Here are five things worth noting from the paper:

  1. Dfid staff will like it…
It’s not in the press release, but buried at the bottom of page 29 is an indication that the number of staff working at the department will increase. One of the big problems Dfid has faced in recent years is not having enough staff to manage the department’s rising budget. As this paper points out, that “endanger[s] Dfid’s oversight of contracts, its ability to understand the landscape and political context where it works and, ultimately, how effectively our aid budget is spent.” There will also be more oversight by Dfid of aid money spent by other departments—again, this will be welcomed by Dfid’s aid experts.
  1. …but NGOs might not
Any aid worker hoping that Labour will continue the somewhat cosy relationship it has had with NGOs in the past, will be disappointed. The paper criticises “unchecked abuses of power, an aid industry that is known for throwing its weight around in disaster zones and outmuscling local civil society organisations, and wage inequality between the lowest earners at the bottom and CEOs at the top, and between men and women.”

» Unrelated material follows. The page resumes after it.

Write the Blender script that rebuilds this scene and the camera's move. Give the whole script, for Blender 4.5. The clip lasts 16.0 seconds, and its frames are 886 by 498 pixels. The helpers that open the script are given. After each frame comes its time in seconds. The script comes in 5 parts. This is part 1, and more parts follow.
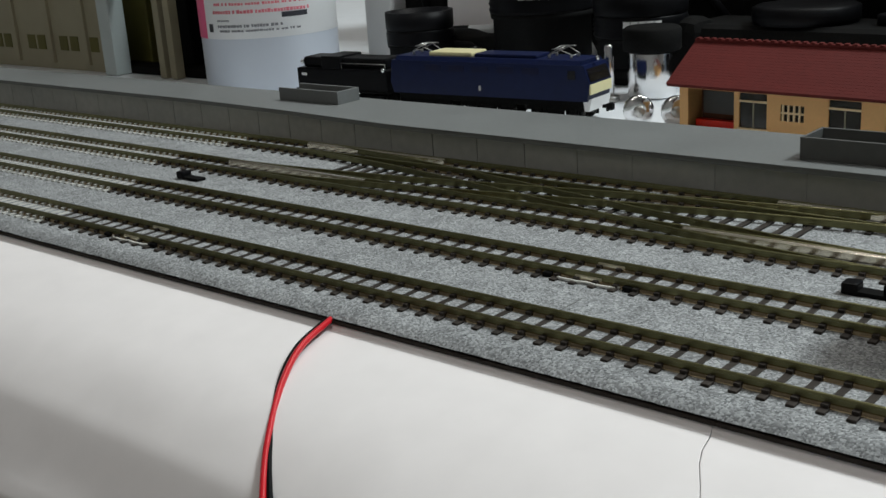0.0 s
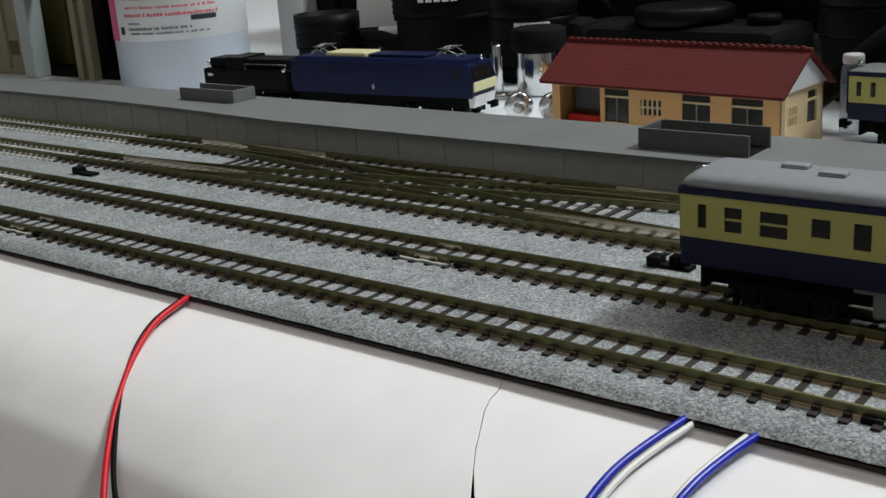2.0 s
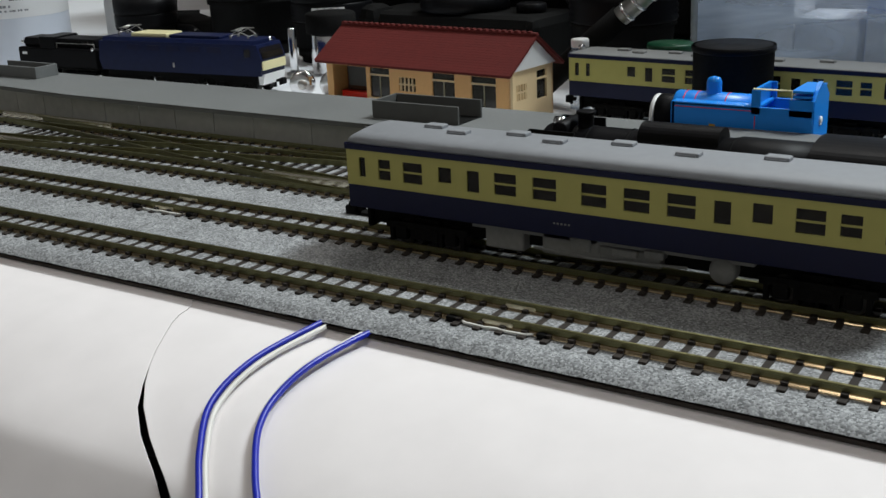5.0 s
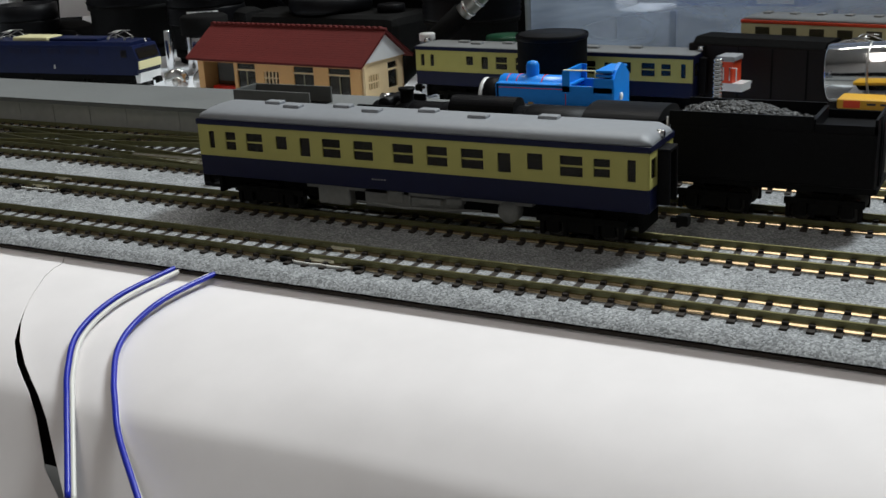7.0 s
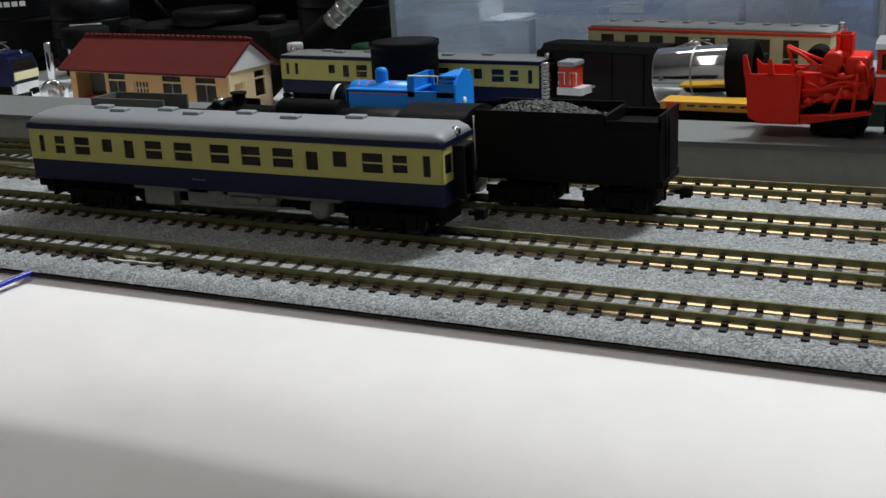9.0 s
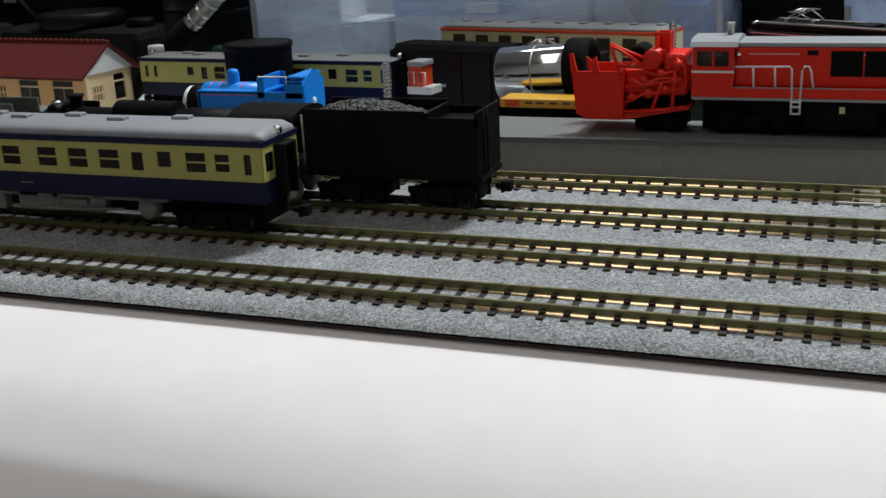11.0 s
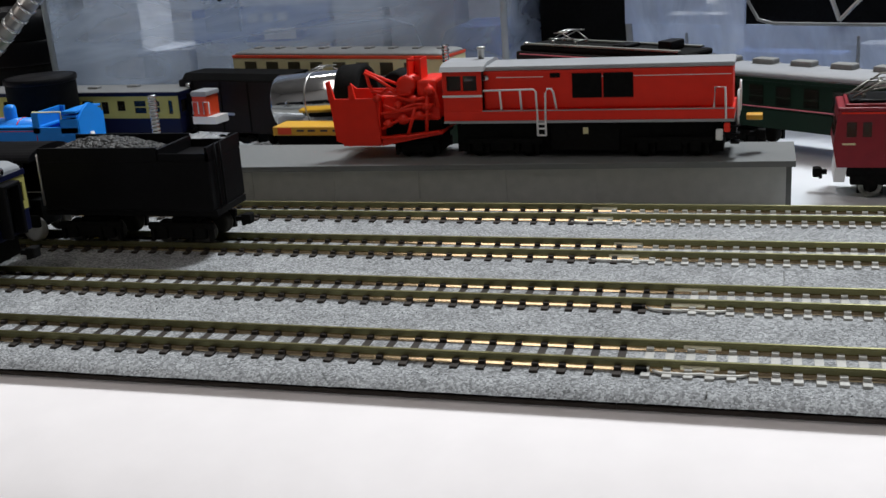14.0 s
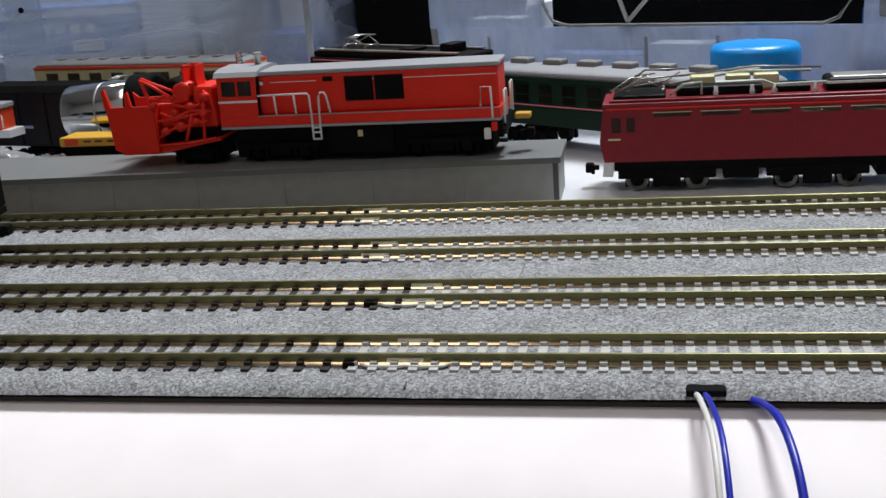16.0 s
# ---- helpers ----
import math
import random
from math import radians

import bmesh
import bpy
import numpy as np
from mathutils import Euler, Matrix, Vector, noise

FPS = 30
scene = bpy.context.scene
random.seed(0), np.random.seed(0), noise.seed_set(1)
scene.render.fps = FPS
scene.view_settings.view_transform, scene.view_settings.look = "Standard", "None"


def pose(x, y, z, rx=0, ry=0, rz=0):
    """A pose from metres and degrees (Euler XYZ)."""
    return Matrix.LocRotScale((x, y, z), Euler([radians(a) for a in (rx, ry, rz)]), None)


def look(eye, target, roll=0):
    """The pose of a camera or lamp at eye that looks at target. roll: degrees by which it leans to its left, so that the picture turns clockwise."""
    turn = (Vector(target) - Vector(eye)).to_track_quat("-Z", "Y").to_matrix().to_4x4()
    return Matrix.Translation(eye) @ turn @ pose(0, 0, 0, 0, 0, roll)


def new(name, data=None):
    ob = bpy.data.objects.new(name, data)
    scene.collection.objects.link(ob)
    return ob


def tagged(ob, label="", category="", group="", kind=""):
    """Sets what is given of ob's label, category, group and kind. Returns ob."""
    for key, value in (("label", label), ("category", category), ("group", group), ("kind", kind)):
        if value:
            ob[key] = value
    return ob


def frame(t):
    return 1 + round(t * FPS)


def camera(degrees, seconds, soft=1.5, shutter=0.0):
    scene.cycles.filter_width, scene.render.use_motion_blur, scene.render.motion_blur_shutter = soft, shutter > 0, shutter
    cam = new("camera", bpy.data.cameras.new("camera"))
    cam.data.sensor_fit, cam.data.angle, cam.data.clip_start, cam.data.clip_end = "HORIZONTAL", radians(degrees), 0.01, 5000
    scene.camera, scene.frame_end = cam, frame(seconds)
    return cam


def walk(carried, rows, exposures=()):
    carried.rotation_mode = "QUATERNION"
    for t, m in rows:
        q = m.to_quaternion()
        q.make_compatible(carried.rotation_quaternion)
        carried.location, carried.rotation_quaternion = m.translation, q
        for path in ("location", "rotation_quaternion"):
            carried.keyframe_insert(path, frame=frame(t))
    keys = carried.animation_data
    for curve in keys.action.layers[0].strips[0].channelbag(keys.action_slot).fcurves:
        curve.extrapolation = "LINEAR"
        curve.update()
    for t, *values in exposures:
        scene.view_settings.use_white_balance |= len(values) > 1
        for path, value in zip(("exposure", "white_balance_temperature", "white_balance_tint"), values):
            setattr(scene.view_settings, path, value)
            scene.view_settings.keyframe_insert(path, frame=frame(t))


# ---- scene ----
CM = 0.01
cam = camera(43.12, 16.0, soft=1.5)
# seconds, eye, target (centimetres), roll
PATH = [
    (0, (2.588, -16.966, 8.052), (-13.227, 0.925, 0.649), -3.85),
    (0.5, (3.858, -16.840, 7.952), (-11.731, 1.241, 0.533), -4.15),
    (1, (4.597, -16.948, 7.975), (-10.859, 1.278, 0.632), -4.06),
    (1.5, (5.369, -16.803, 7.964), (-9.814, 1.634, 0.577), -3.73),
    (2, (6.154, -17.140, 8.111), (-8.932, 1.362, 0.688), -3.89),
    (2.5, (6.790, -17.298, 7.968), (-7.984, 1.368, 0.332), -3.77),
    (3, (7.679, -17.325, 7.895), (-6.836, 1.549, 0.276), -4.10),
    (3.5, (8.302, -17.537, 7.907), (-5.902, 1.589, 0.327), -3.61),
    (4, (10.001, -17.680, 8.017), (-3.550, 1.879, 0.349), -2.90),
    (4.5, (11.251, -18.012, 8.348), (-2.171, 1.624, 0.649), -2.98),
    (5, (12.776, -18.557, 8.420), (-0.258, 1.275, 0.559), -2.50),
    (7.5, (17.819, -21.871, 8.332), (6.758, -0.785, 0.713), -2.82),
    (8, (18.779, -21.845, 8.468), (7.892, -0.620, 0.988), -2.46),
    (8.5, (19.477, -21.748, 8.354), (8.907, -0.349, 0.916), -2.50),
    (9, (20.499, -21.231, 8.000), (10.227, 0.307, 0.542), -2.83),
    (11.5, (23.444, -20.939, 7.928), (15.140, 1.428, 0.461), -2.87),
    (12, (24.105, -20.658, 7.788), (15.966, 1.799, 0.409), -3.19),
    (12.5, (25.057, -20.302, 7.782), (17.244, 2.294, 0.477), -3.32),
    (13, (25.892, -20.320, 7.814), (18.287, 2.345, 0.504), -3.57),
    (13.5, (26.784, -19.858, 7.827), (19.608, 2.921, 0.434), -3.97),
    (14, (27.227, -19.642, 8.154), (20.513, 3.294, 0.817), -3.79),
    (14.5, (28.036, -19.481, 7.990), (21.964, 3.659, 0.734), -3.76),
    (15, (29.117, -19.271, 7.724), (23.534, 3.986, 0.448), -4.14),
    (15.5, (29.973, -19.248, 7.678), (24.790, 4.133, 0.503), -4.14),
    (16, (30.829, -19.036, 7.671), (26.172, 4.443, 0.456), -4.26),
]
EXPOSURES = [(0.0, 0.18, 6500.0, 7.0), (5.0, 0.28, 6500.0, 9.0), (9.0, 0.26, 6500.0, 9.0), (12.0, 0.24, 6500.0, 10.0), (16.0, 0.41, 6500.0, 15.0)]
walk(cam, [(t, look(Vector(e) * CM, Vector(q) * CM, r)) for t, e, q, r in PATH], EXPOSURES)

# ---- light ----
world = bpy.data.worlds.new("room_air")
world.use_nodes = True
world.node_tree.nodes["Background"].inputs[0].default_value = (0.75, 0.85, 1.0, 1)
world.node_tree.nodes["Background"].inputs[1].default_value = 0.05
scene.world = world


def area_lamp(name, eye, target, sx, sy, watts, colour):
    data = bpy.data.lights.new(name, "AREA")
    data.shape, data.size, data.size_y, data.energy, data.color = "RECTANGLE", sx, sy, watts, colour
    ob = new(name, data)
    ob.matrix_world = look(eye, target)
    return ob


# the third lamp is an added back fill, not a known fixture
LAMP, ROOM_LAMP, FILL_LAMP = Vector((0.65, 0.85, 1.5)), Vector((-0.13, -0.7, 1.62)), Vector((-0.28, 0.95, 1.5))
area_lamp("table_lamp_light", LAMP, LAMP - Vector((0, 0, 1)), 0.4, 0.55, 29.8, (0.91, 0.98, 1.0))
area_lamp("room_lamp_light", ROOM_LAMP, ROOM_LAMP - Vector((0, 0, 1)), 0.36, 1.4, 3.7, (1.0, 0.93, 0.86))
area_lamp("fill_lamp_light", FILL_LAMP, FILL_LAMP - Vector((0, 0, 1)), 0.75, 0.12, 6.0, (1.0, 0.97, 0.92))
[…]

How aid money should be distributed instead, is left unclear. The paper promises that a Labour government will “promote inclusive local ownership of its international development projects.” It’s not entirely clear what that means.
  1. There will be a feminist approach (but Labour needs to find a better way of talking about it)
Labour in 1997 had Robin Cook’s “ethical dimension” to foreign policy; Labour in 2022 plans to have a “feminist approach” to international development. The aim is praiseworthy—as the paper points out women “remain under-represented and unheard around the world, denied rights and voice, and locked into cycles of disempowerment. We can only claim to be advancing equality if we are advancing women’s equality.” There are echoes here of Hillary Clintons’s “women’s rights are human rights” speech in Beijing in 1995.

But the argument begins to fall apart when the paper attempts to explain how it will work: “Based on the principles of gender justice, rights, intersectionality and solidarity, it will aim to tackle the structural causes of gender inequality, transform gender norms and challenge patriarchy in everything that Dfid does.” Labour needs to be able to talk about this in a way that makes it understandable to someone who hasn’t spent untold hours in NGO seminars.
  1. Labour will aim to reduce global inequality, not just poverty
This is interesting. Since Dfid began in 1997 its aim has been to reduce poverty. If Labour is elected, the department will have an additional goal of reducing inequality. This will be a tricky political challenge. Only the hard of heart don’t want to reduce poverty—reducing inequality requires more dramatic action and can mean greater redistribution from the rich. The paper talks a good game about why this is important, but it gets a bit fuzzier when it comes to explaining what this will mean in practice. There’s a lot of talk about “raising the bar” and “mak[ing] the case.” The one truly radical policy it proposes is a global wealth tax, but even here the language is cautious: Labour “will call for an international commission to explore the possibility.”

In the foreword to this paper, Jeremy Corbyn complains about “the rigged system that has created global crisis.” Fine. But there comes a point when you need to explain what you’re going to do about it.
  1. None of this will make any difference to anyone’s vote—but it’s still a worthwhile exercise
In 2005, some voters based their decision on foreign policy, but you’d be hard pressed to find another election where what a party leader thinks about the rest of the world has made a difference (and even in 2005, Labour’s vote was still high enough to win a convincing majority).

This paper, even if it did somehow manage to make it on to newspaper front pages and the Six O’Clock News, won’t make a difference to anyone’s vote either. But it at least shows that Labour is beginning to think about what sort of government it wants to be. And for those who work in aid and development it will be a welcome change to have a secretary of state that actually seems to care about the department’s work.